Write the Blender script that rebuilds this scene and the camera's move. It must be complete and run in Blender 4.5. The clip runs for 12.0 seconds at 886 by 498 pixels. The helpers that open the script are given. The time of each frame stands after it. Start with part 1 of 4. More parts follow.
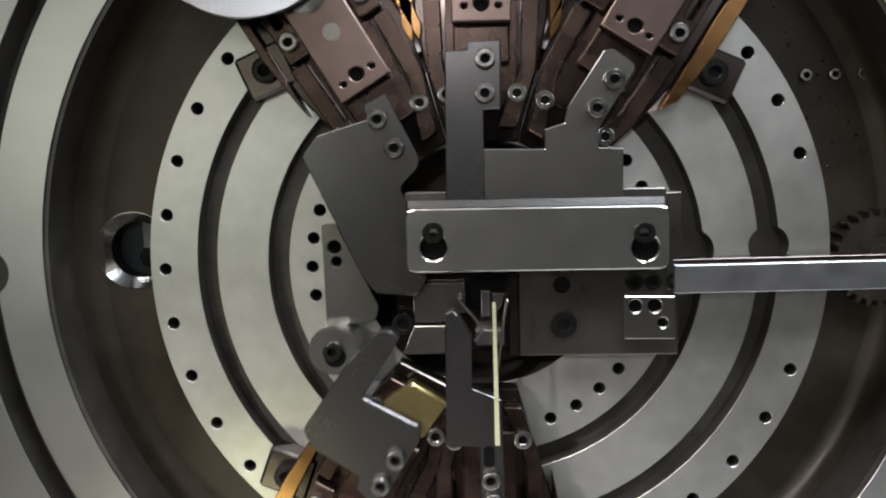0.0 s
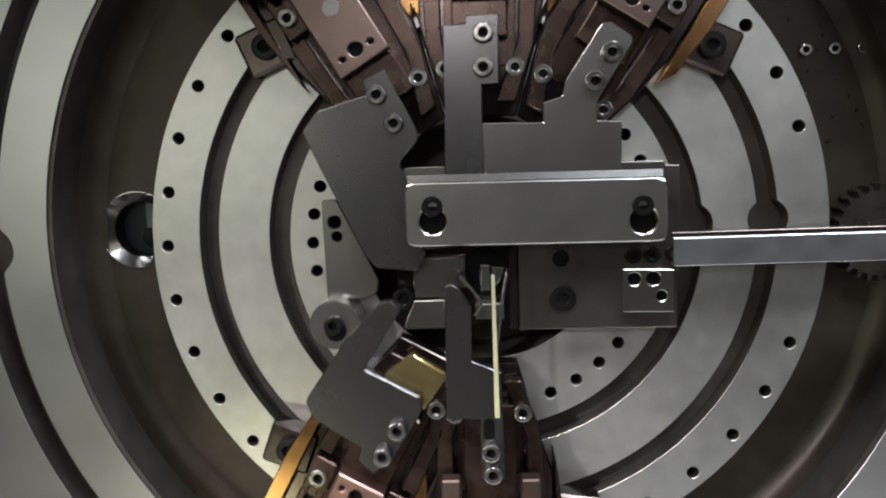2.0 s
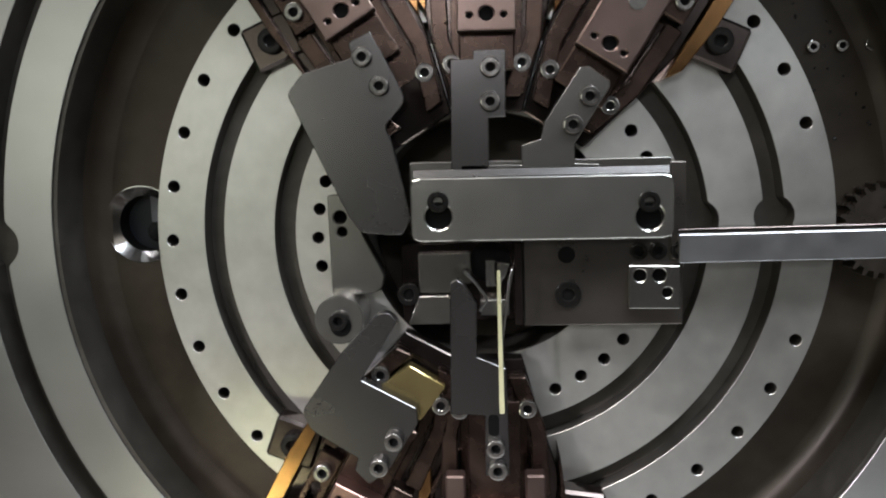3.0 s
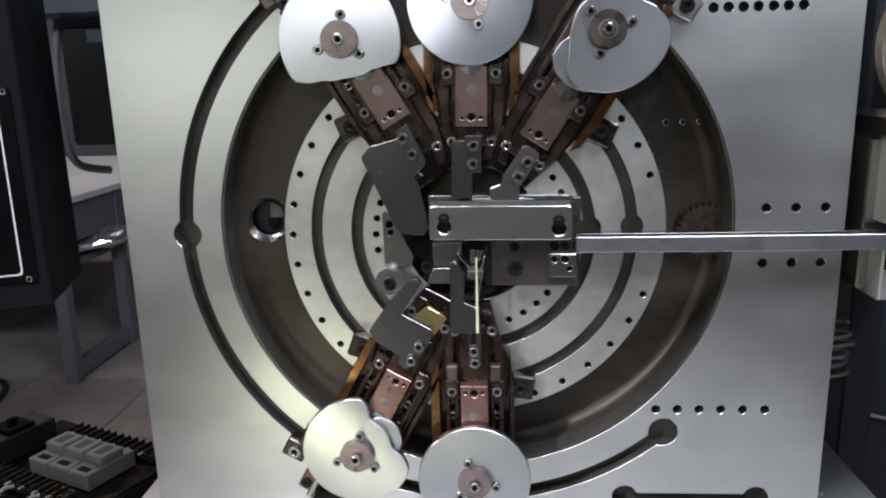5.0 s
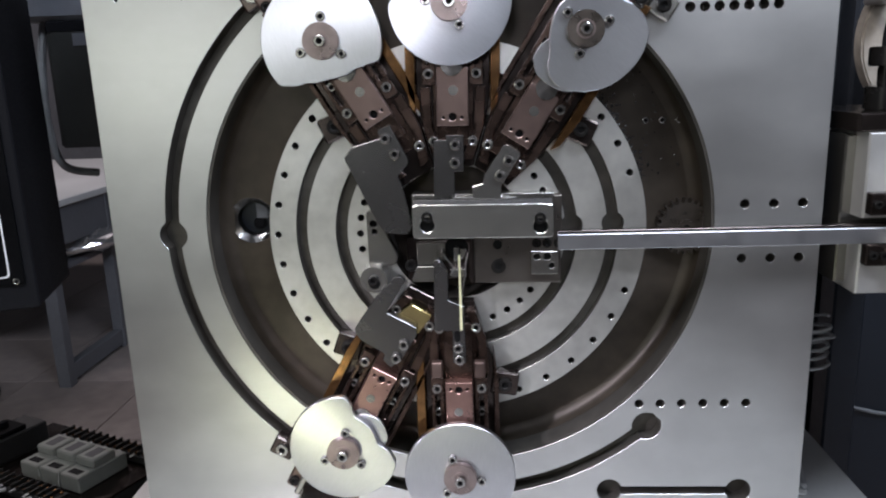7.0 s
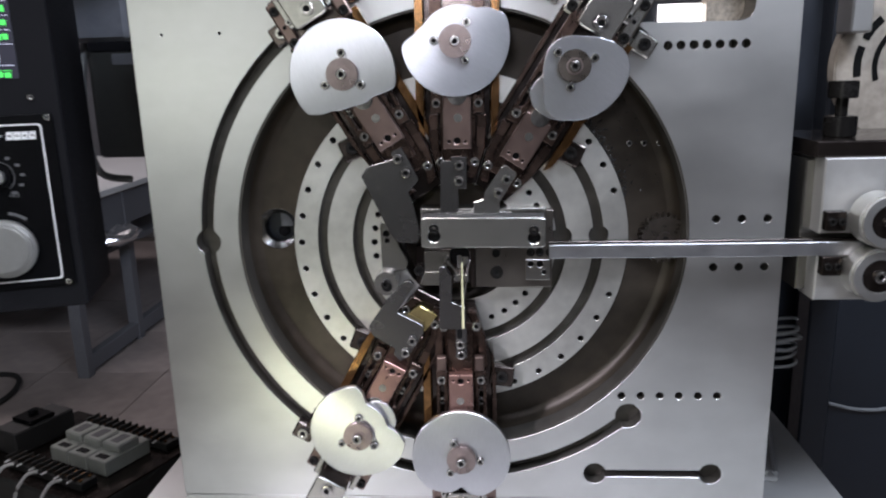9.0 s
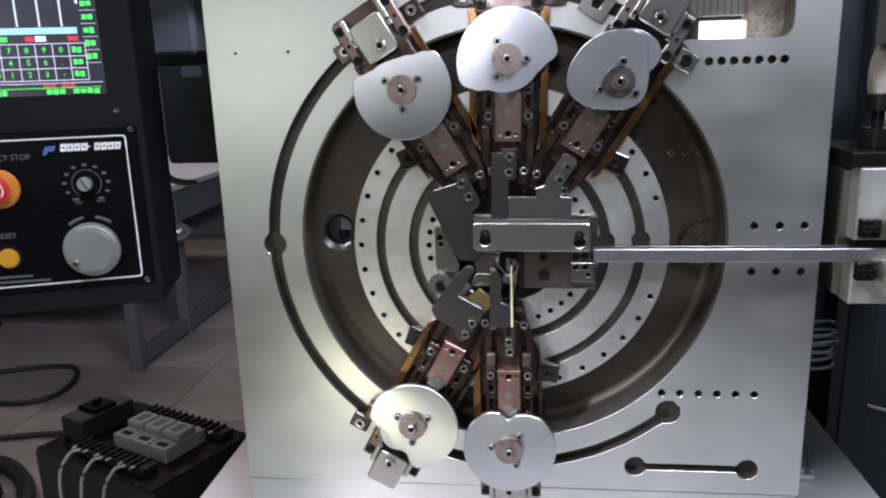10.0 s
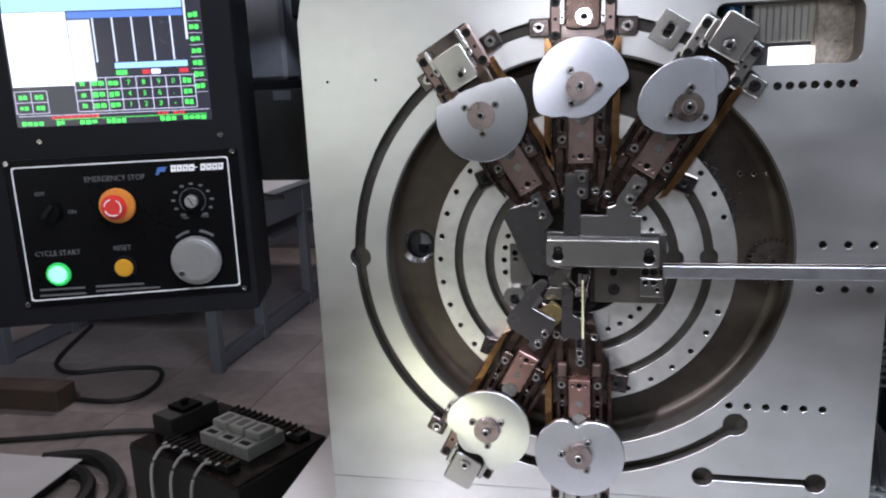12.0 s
###
WHAT IS REQUIRED – Reproduce each line exactly as it appears, omitting the pictures.

RESPONSE –
Write the Blender script that rebuilds this scene and the camera's move. It must be complete and run in Blender 4.5. The clip runs for 12.0 seconds at 886 by 498 pixels. The helpers that open the script are given. The time of each frame stands after it. Start with part 1 of 4. More parts follow.
0.0 s
2.0 s
3.0 s
5.0 s
7.0 s
9.0 s
10.0 s
12.0 s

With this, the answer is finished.